If you can spare a small slice of your awareness to watch, the process of baby's acquiring language if fascinating. They are surprisingly methodical about it. The adopt a pronunciation (or mispronunciation) or a usage (or mis-usage) and use it for a while. They may know it's not perfectly correct, but they don't care because they are working on something else. Then one day, they'll adopt another, probably better habit and never go back.

It's pretty obvious that if no one ever speaks to them in regular speech, they never learn regular speech, but control of sounds come first. I understand that all new babies babble the same. Month by month, they stop babbling the sounds that other people don't make. So even baby talk cooing is a help.
posted by SemiSalt at 11:46 AM on June 30, 2019 [2 favorites]


Best answer: Get the app the wonder weeks! It tells you where their development is at and suggests games. It’s great for my 2month old
posted by St. Peepsburg at 3:57 PM on June 30, 2019 [1 favorite]


Best answer: Seconding the Baby Sparks app. I just have the free version and it's been really useful. The tummy time variations alone have been amazing, and I can see how it's benefited my kiddo (who just rolled over at 15 weeks, sob!)
posted by nerdfish at 4:23 PM on June 30, 2019


Response by poster: Thanks! A ton of great ideas here! It's also helpful to hear that even after lots of reading, there's no silver bullet guidance that I should be following. I'll check out a lot of these apps and resources. Also if anyone else missed the apparently viral video damayanti posted, seriously go watch it. (Here's a different link if that one breaks).
posted by slidell at 9:11 PM on June 30, 2019


One other note, as a parent to a 2 month old also: personally I vary the amount of interaction vs downtime based on baby’s cues. If she’s cooing happily at some shadows on the wall, I am 0% going to interrupt that joy. But if she’s looking bored or fussing then it’s time for tummy time or bitsy spider / this lil piggy or some other interactive game. I talk a lot during diaper changes too (you’re focused on the business end but they’re watching You!). When she’s had too much, she looks away and that is my cue to back off (or worst case when there’s too much going on eg dad and brother are making some noise, then she starts to cry and I take her to another room to decompress). I was also going to mention that i do the back and forth talking (like in that ovary shattering video you’ve linked to) even at this age - if she looks puzzled, scared or whatever, I respond as though she’s said something and say appropriate words. I hope that helps! This is how I was with my (super verbal) son but as mentioned above it varies kid to kid so time will tell how this style impacts my daughter.
posted by St. Peepsburg at 11:04 PM on June 30, 2019 [2 favorites]

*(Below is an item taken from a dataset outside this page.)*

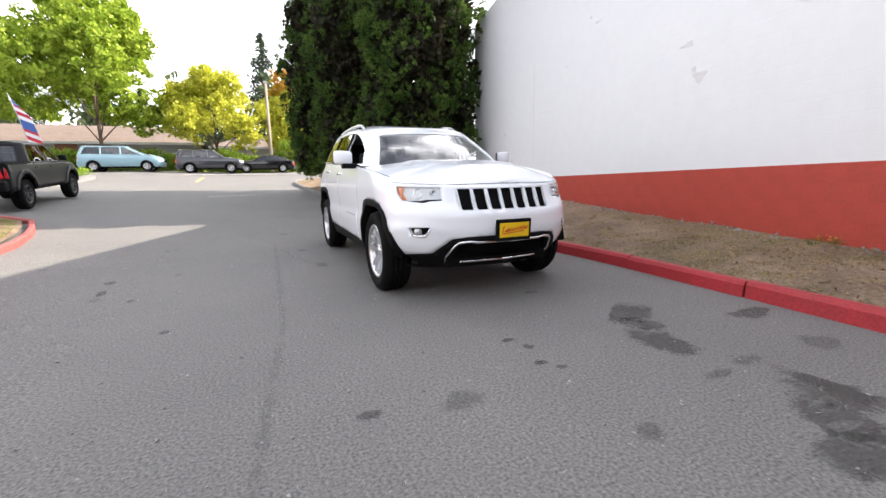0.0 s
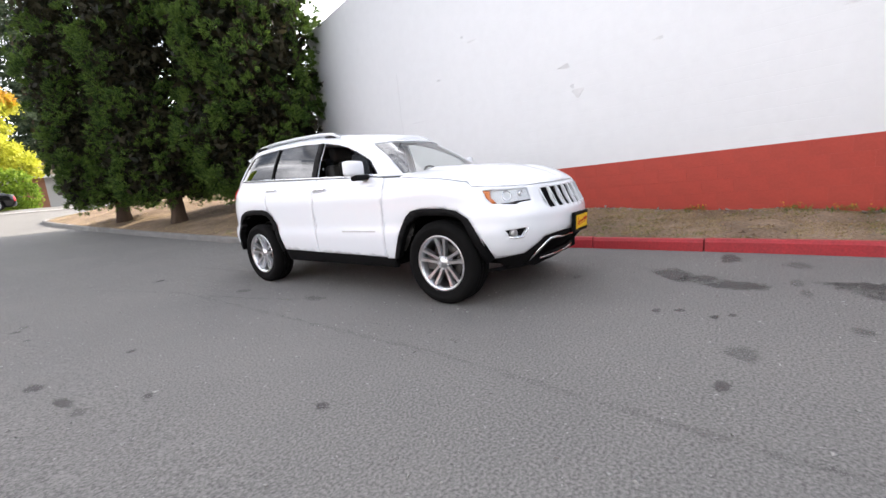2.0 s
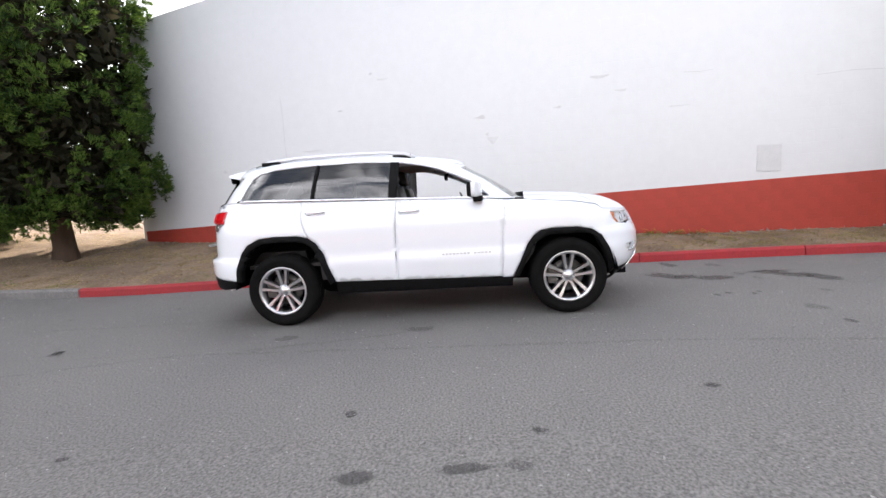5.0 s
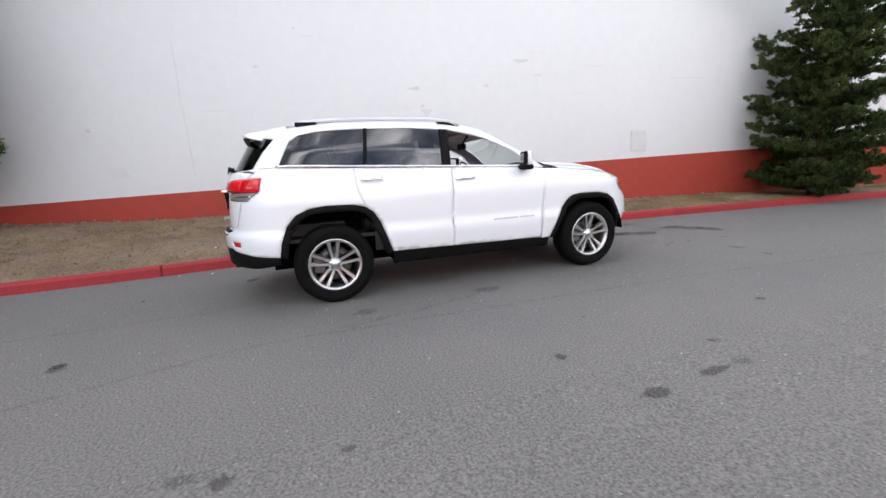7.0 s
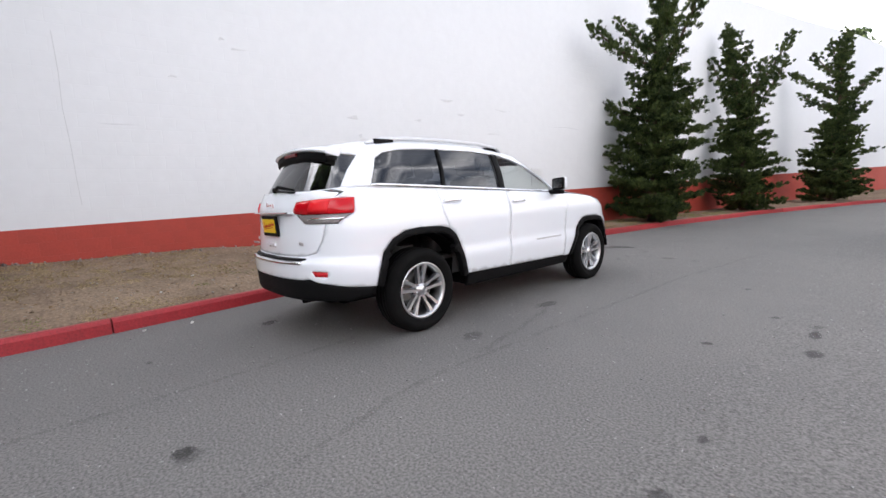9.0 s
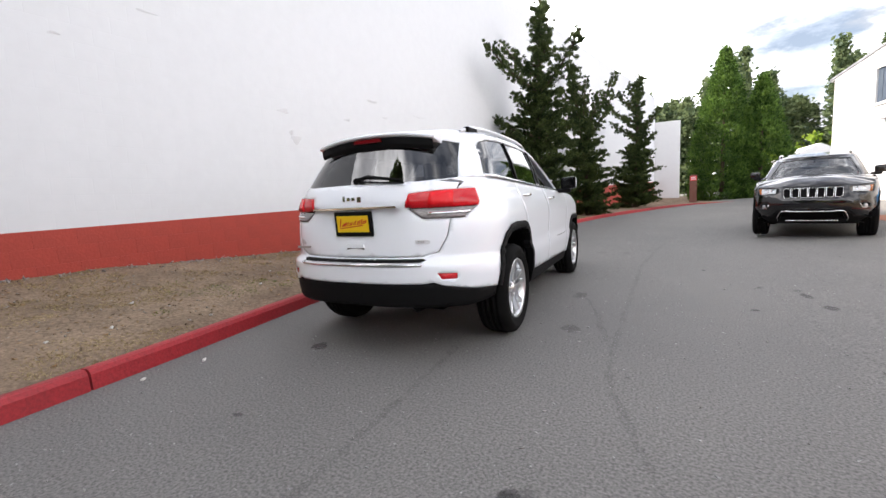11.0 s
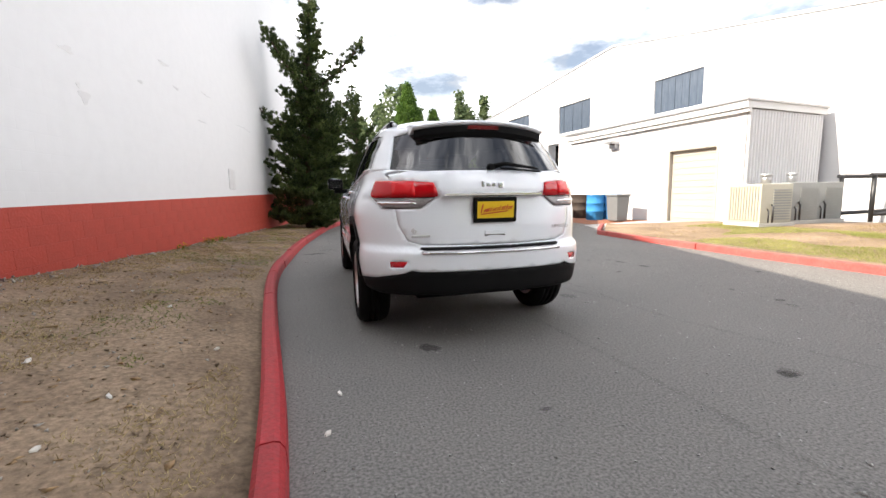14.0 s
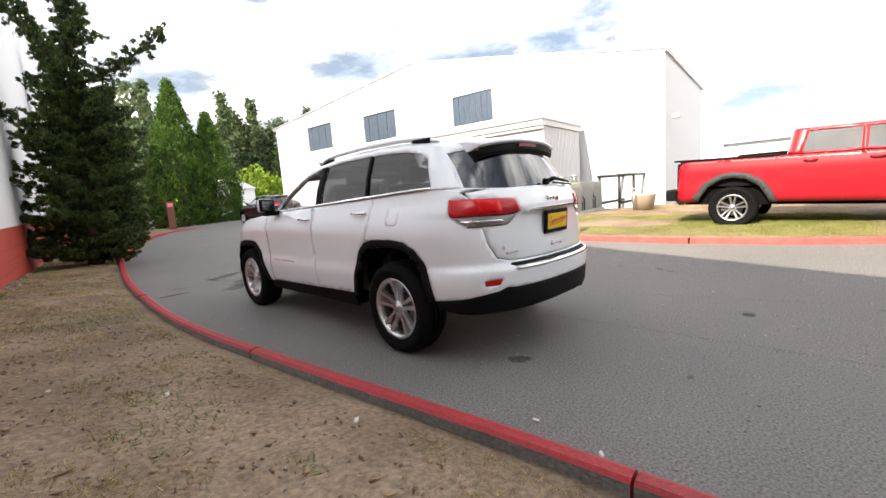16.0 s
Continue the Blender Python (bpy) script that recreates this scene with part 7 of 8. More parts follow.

Here's the list of tips from the Brain Rules for the Baby book.

This is the original Fowler article, maybe you can get it from your library.

Here's a list of videos that are supposed to teach you (and the baby) "the Fowler method".

Personal opinion from a parent of a bilingual, talkative kid: Just talk to your baby. Don't talk *at* him/her. Pretend you understand their coos and babbles and keep a conversation going: "And what did you do?" - "gaaah booo?" - "Oh, you opened the door!" Keeping your voice a bit higher-pitched might help. But in the end, babies gonna baby, so don't fret too much.